Stated problem:
Set the listing down unchanged, minus every embedded image.

Data lines:
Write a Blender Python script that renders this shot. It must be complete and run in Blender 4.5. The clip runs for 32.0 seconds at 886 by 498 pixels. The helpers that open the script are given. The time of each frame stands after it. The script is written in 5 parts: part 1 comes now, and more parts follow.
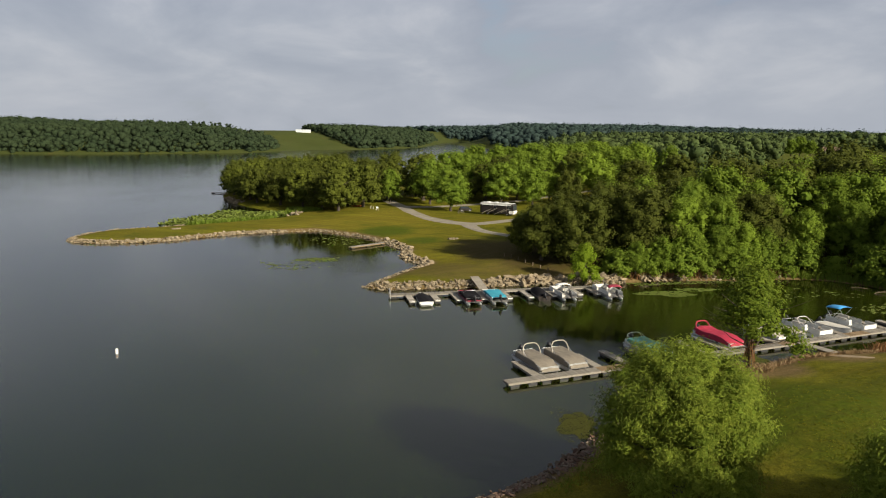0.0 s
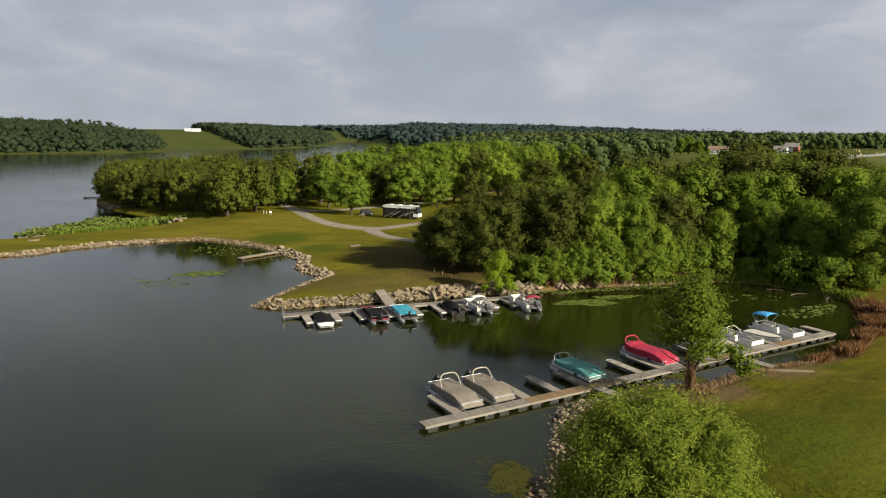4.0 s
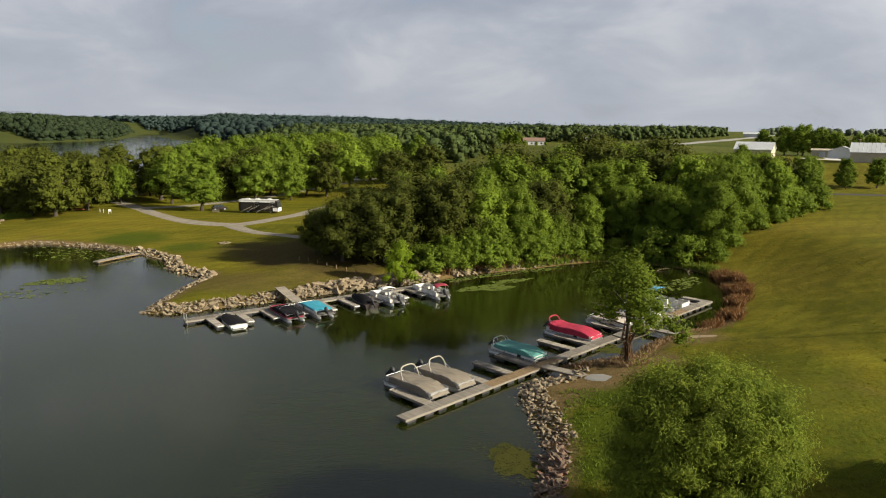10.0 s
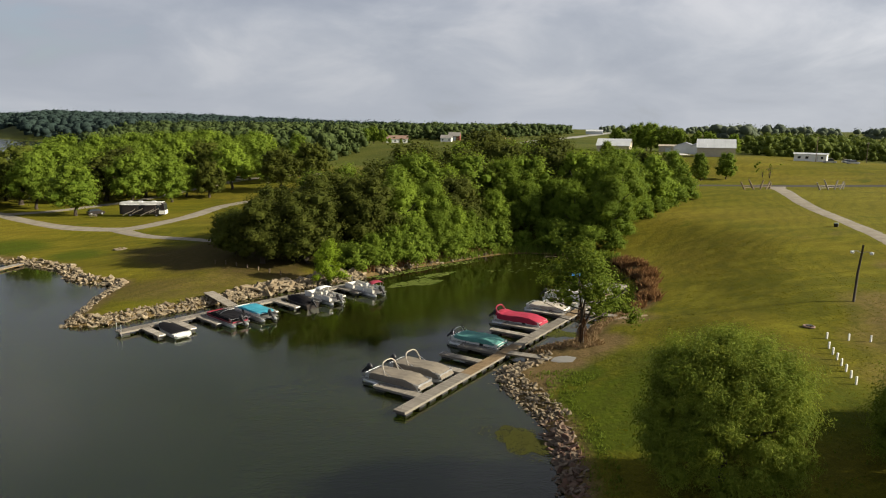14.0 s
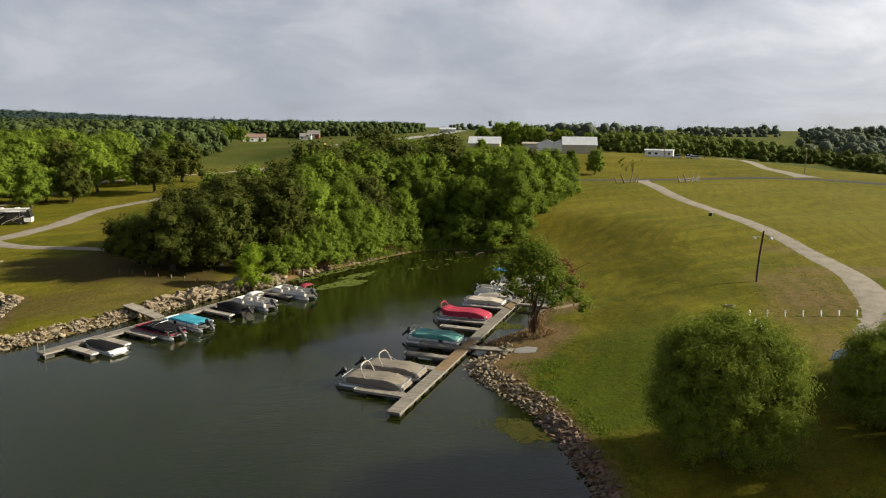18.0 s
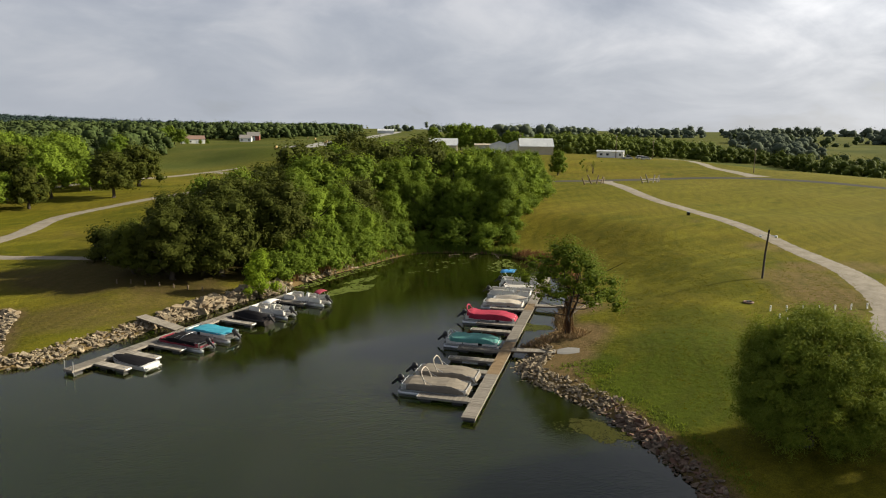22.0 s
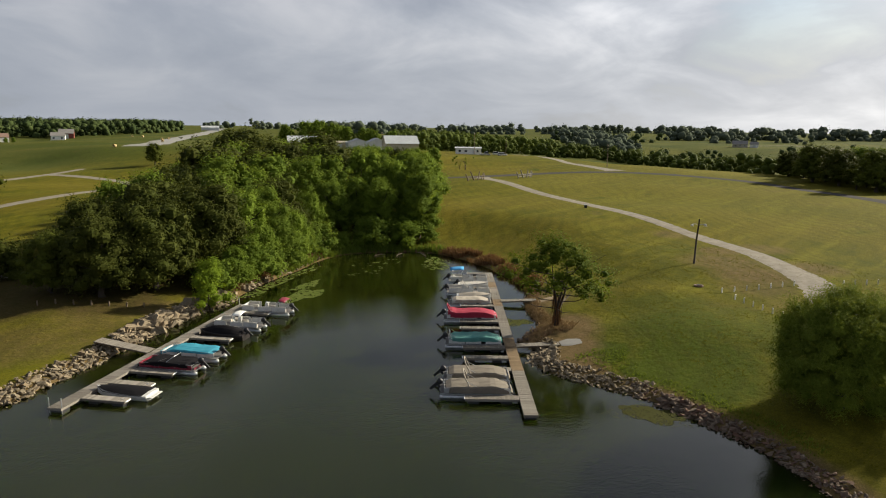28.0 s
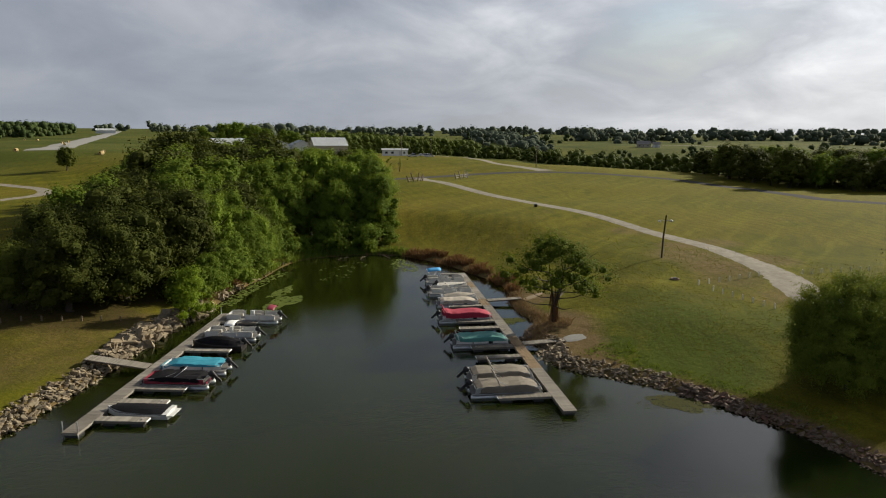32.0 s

Complete output:
Write a Blender Python script that renders this shot. It must be complete and run in Blender 4.5. The clip runs for 32.0 seconds at 886 by 498 pixels. The helpers that open the script are given. The time of each frame stands after it. The script is written in 5 parts: part 1 comes now, and more parts follow.
0.0 s
4.0 s
10.0 s
14.0 s
18.0 s
22.0 s
28.0 s
32.0 s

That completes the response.